Continuing to move through the 1970s Soul mix-tape on the way to work this morning, the first song up was "I Can't Stand the Rain," by Ann Peebles. The quote that serves as the title of this post comes from none other than John Lennon, and I'm not sure I would dispute it.
This is an absolutely perfect record, and an absolutely amazing performance. Peebles recorded for Hi Records, along with Al Green, and this masterpiece can stand proudly alongside anything the great Green recorded. And as Green's great hits were, Peeble's smash was produced by Willie Mitchell.
It's also the rare record that gets better and richer with repeated listens, because then you begin to appreciate everything that is going on.

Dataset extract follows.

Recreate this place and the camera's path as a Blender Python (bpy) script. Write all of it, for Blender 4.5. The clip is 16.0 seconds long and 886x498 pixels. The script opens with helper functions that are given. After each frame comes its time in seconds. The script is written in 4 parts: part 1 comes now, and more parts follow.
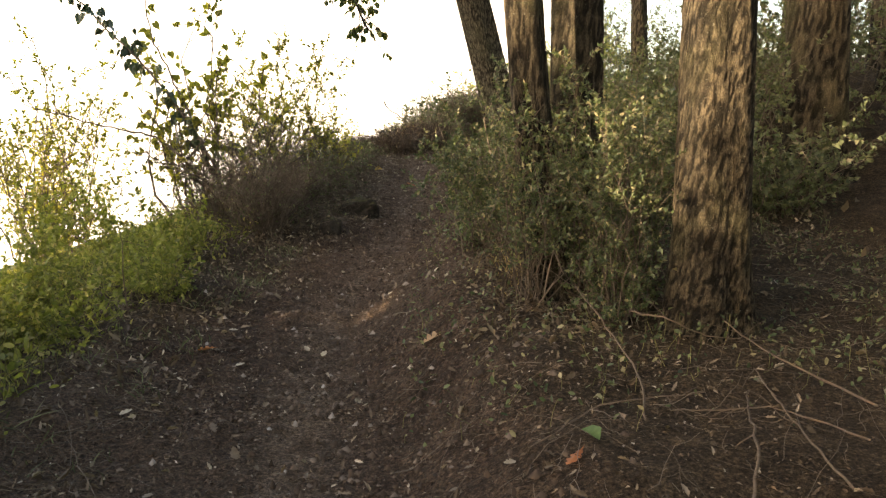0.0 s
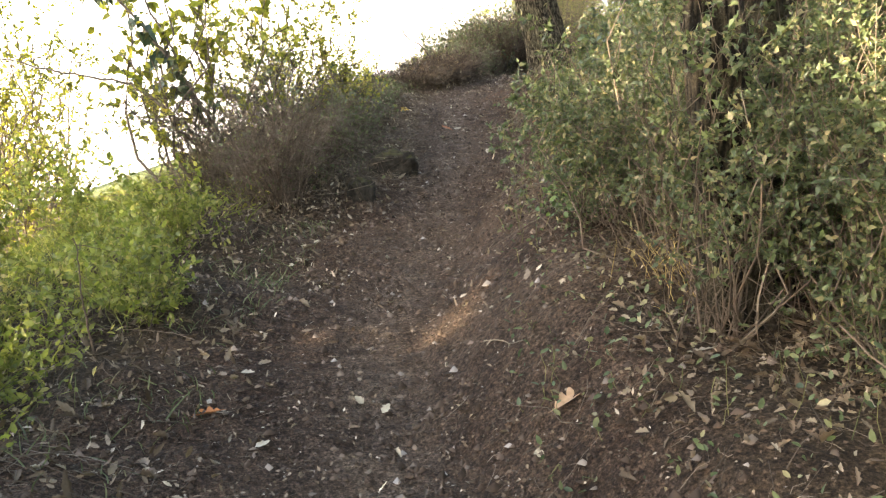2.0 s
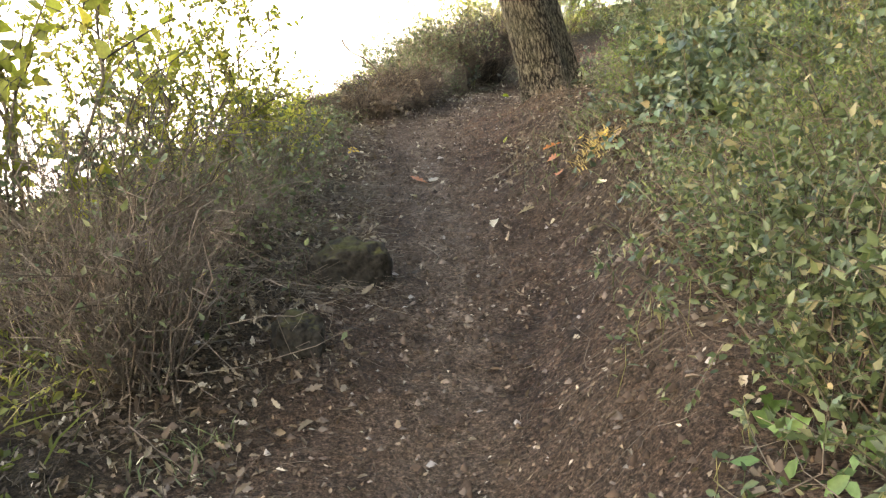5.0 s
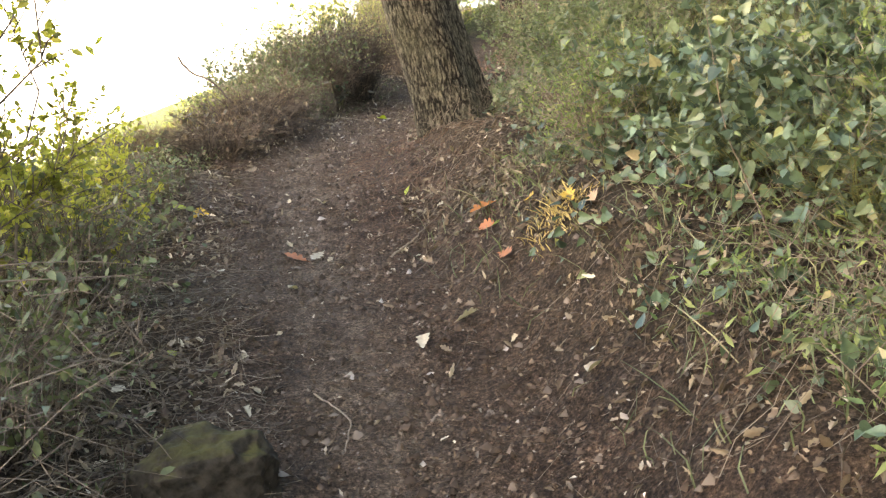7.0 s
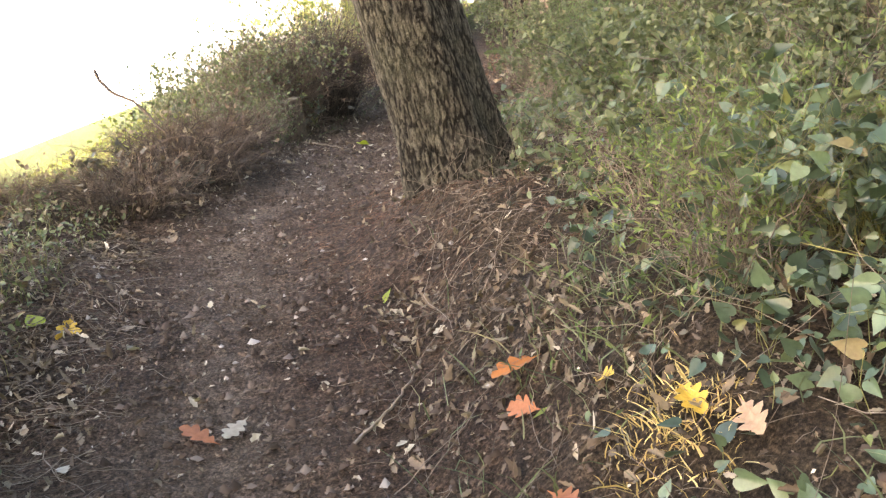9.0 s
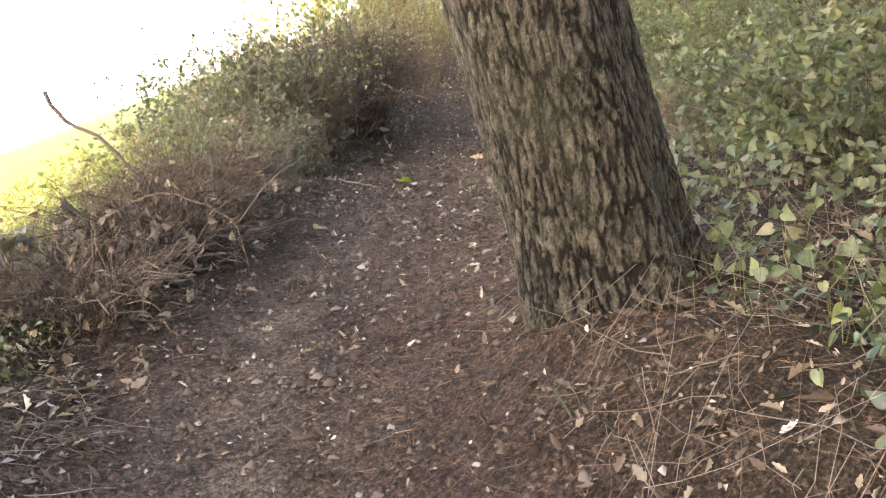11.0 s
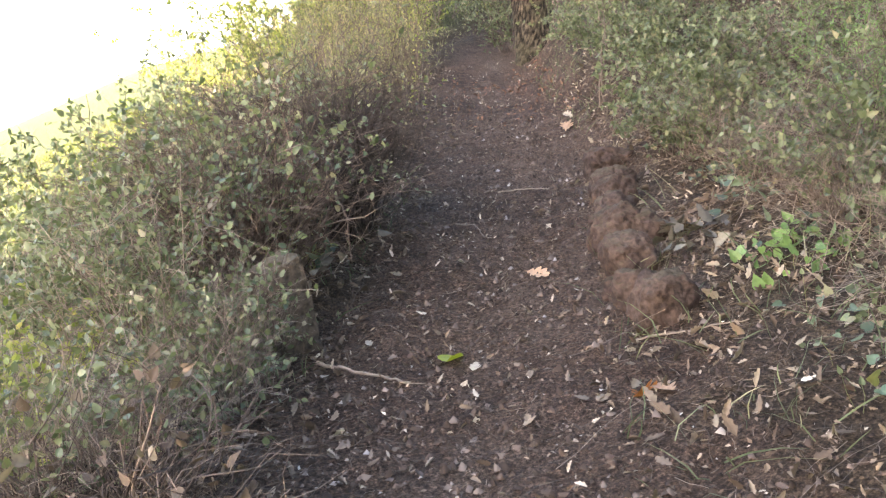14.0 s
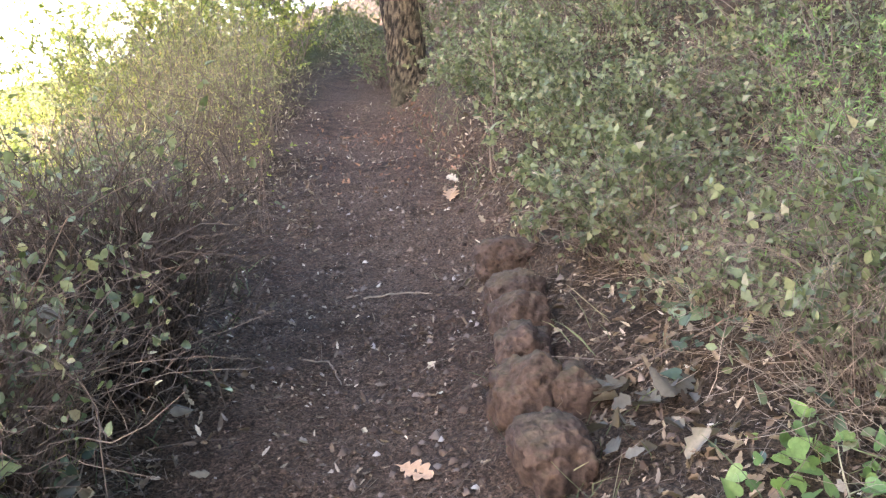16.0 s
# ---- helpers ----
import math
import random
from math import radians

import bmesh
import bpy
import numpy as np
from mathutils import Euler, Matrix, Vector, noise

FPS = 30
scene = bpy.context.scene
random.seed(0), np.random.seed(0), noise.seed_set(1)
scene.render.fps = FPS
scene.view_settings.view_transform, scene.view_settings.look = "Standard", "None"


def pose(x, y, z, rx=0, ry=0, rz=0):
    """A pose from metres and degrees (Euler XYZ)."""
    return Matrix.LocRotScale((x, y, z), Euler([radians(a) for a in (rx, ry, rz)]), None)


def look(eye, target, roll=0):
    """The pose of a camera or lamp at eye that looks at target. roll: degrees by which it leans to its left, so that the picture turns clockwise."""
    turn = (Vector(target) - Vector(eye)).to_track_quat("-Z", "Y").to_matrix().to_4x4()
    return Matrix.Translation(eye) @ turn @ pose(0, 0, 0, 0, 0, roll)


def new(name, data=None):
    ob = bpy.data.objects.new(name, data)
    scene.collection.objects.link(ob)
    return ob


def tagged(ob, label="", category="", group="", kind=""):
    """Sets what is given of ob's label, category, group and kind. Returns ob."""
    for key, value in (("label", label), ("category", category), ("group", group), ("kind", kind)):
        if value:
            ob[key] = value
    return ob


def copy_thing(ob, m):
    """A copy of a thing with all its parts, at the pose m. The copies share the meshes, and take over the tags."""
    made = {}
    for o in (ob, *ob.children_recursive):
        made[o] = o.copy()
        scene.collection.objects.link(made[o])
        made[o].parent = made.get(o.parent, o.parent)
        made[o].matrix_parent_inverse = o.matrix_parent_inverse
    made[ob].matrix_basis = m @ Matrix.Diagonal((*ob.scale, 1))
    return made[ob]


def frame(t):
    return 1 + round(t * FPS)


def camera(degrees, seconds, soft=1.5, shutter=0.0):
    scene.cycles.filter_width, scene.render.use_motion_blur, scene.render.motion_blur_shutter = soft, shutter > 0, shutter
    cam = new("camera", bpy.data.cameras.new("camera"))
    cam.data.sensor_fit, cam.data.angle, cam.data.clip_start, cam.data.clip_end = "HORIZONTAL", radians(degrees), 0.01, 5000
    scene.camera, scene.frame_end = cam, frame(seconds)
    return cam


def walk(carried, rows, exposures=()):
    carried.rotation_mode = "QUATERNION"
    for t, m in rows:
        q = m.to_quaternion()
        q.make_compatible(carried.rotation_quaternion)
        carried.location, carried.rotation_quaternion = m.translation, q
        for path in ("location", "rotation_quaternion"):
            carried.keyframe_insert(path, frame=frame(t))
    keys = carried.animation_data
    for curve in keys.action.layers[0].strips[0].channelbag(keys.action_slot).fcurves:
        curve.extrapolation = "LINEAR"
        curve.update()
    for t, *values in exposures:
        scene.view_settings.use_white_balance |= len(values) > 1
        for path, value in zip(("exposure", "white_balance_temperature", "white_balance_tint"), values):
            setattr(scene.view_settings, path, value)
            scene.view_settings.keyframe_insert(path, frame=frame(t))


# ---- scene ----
cam = camera(53.3, 16.0, 1.3)
METRES, EYE, TILT, LEAN, TURN = 15.0, 1.5, -6.0, 0.0, 0.0
ROWS = [
    (0.0, 0.0, 0.0, 0.0, 0.0, 0.0, -0.0),
    (0.5, -0.0074, 0.0281, 0.0072, -0.05, -1.16, 0.57),
    (1.0, -0.0167, 0.0578, 0.0114, -0.13, -2.36, 0.9),
    (1.5, -0.0217, 0.0881, 0.0137, 0.74, -3.98, 1.73),
    (2.0, -0.028, 0.1185, 0.0172, 0.29, -4.4, 2.23),
    (2.5, -0.0334, 0.1502, 0.0208, -0.25, -4.93, 3.18),
    (3.0, -0.0378, 0.1822, 0.0264, -0.71, -4.34, 3.3),
    (5.5, -0.0476, 0.3492, 0.0549, -6.63, -3.97, 4.68),
    (6.0, -0.0488, 0.3774, 0.0609, -9.29, -4.13, 5.66),
    (6.5, -0.0478, 0.407, 0.0688, -9.67, -4.02, 5.83),
    (7.0, -0.0456, 0.4376, 0.0758, -13.42, -4.53, 6.49),
    (7.5, -0.039, 0.4687, 0.0804, -14.39, -4.77, 6.56),
    (8.0, -0.032, 0.4989, 0.0868, -14.47, -4.89, 6.51),
    (8.5, -0.0238, 0.5309, 0.0933, -14.49, -4.99, 6.39),
    (9.0, -0.0154, 0.5592, 0.1037, -13.95, -5.04, 6.1),
    (9.5, -0.0096, 0.5895, 0.1115, -12.75, -5.23, 5.6),
    (12.0, -0.0126, 0.7398, 0.1415, -14.48, -4.91, 6.14),
    (12.5, -0.0125, 0.771, 0.1497, -14.4, -4.64, 7.25),
    (13.0, -0.0127, 0.8015, 0.1572, -16.11, -6.36, 8.5),
    (13.5, -0.0074, 0.8327, 0.1671, -16.65, -7.06, 8.73),
    (14.0, 0.0009, 0.8596, 0.1793, -18.6, -6.68, 9.36),
    (14.5, 0.0087, 0.8852, 0.1883, -21.39, -6.88, 10.0),
    (15.0, 0.0205, 0.908, 0.1965, -21.91, -6.7, 10.05),
    (15.5, 0.034, 0.9285, 0.2002, -24.07, -5.86, 9.97),
    (16.0, 0.0501, 0.9522, 0.2013, -26.24, -6.58, 9.74),
]
EXPOSURES = [(0.0, 2.8, 8500, 16), (1.0, 3.38, 7900, 15), (2.0, 3.84, 7350, 13), (3.0, 3.84, 7300, 14), (5.5, 4.1, 7600, 11), (9.0, 4.18, 7200, 19), (11.9, 4.3, 7100, 20), (12.5, 4.1, 7050, 20), (13.0, 3.9, 6950, 20), (13.5, 4.2, 6700, 20), (14.0, 4.3, 6500, 21), (16.0, 4.3, 6200, 22)]
walk(cam, [(t, pose(0, 0, EYE, TILT, LEAN, TURN) @ pose(METRES * x, METRES * y, METRES * z, 90 + pitch, roll, yaw)) for t, x, y, z, yaw, pitch, roll in ROWS], exposures=EXPOSURES)

# exposure and light -----------------------------------------------------------
world = bpy.data.worlds.new("sky")
scene.world = world
world.use_nodes = True
wn = world.node_tree.nodes
sky = wn.new("ShaderNodeTexSky")
sky.sky_type = "NISHITA"
sky.sun_disc = False
SUN_DIR = Vector((-0.80, -0.50, 0.22)).normalized()
sky.sun_elevation = math.asin(SUN_DIR.z)
sky.sun_rotation = math.atan2(SUN_DIR.x, SUN_DIR.y) % (2 * math.pi)
sky.air_density, sky.dust_density, sky.ozone_density = 1.0, 3.0, 1.0
wn["Background"].inputs["Strength"].default_value = 0.12
world.node_tree.links.new(sky.outputs["Color"], wn["Background"].inputs["Color"])
sun = new("sun", bpy.data.lights.new("sun", "SUN"))
sun.data.energy, sun.data.angle, sun.data.color = 4.2, radians(0.6), (1.0, 0.85, 0.62)
sun.matrix_world = look(SUN_DIR * 60, (0, 0, 0))

# materials ----------------------------------------------------------------------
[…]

I sure wish I could have been present when it was recorded, because when the band locks into a groove, just as Peebles is completing the first verse, the only words that can describe it are awesome and majestic. It makes me wonder - as it was being recorded, did they know that the track they were laying down was that good? Were they able to appreciate and enjoy it as it was happening, or was it just a case of consummate professionals at work?
The entire band is great - horns Andrew Love and Wayne Jackson, the Hodges brothers (Mabon on guitar, Leroy on bass, Charlie on keyboards), but the song is absolutely driven by drummer Howard Grimes. It's one of the best drum performances I've ever heard on any record. It's not flashy - Grimes isn't pounding the skins like Charlie Watts or Mick Fleetwood - it's powerful and subtle, at the same time. And when Peebles pulls back on the word "rain" just as Grimes hits the cymbal, it's just magic.
There's a lot of records out there, but if you're gonna call one "the greatest ever," it might as well be "I Can't Stand the Rain." As a matter of fact, I think I'll go listen to it again.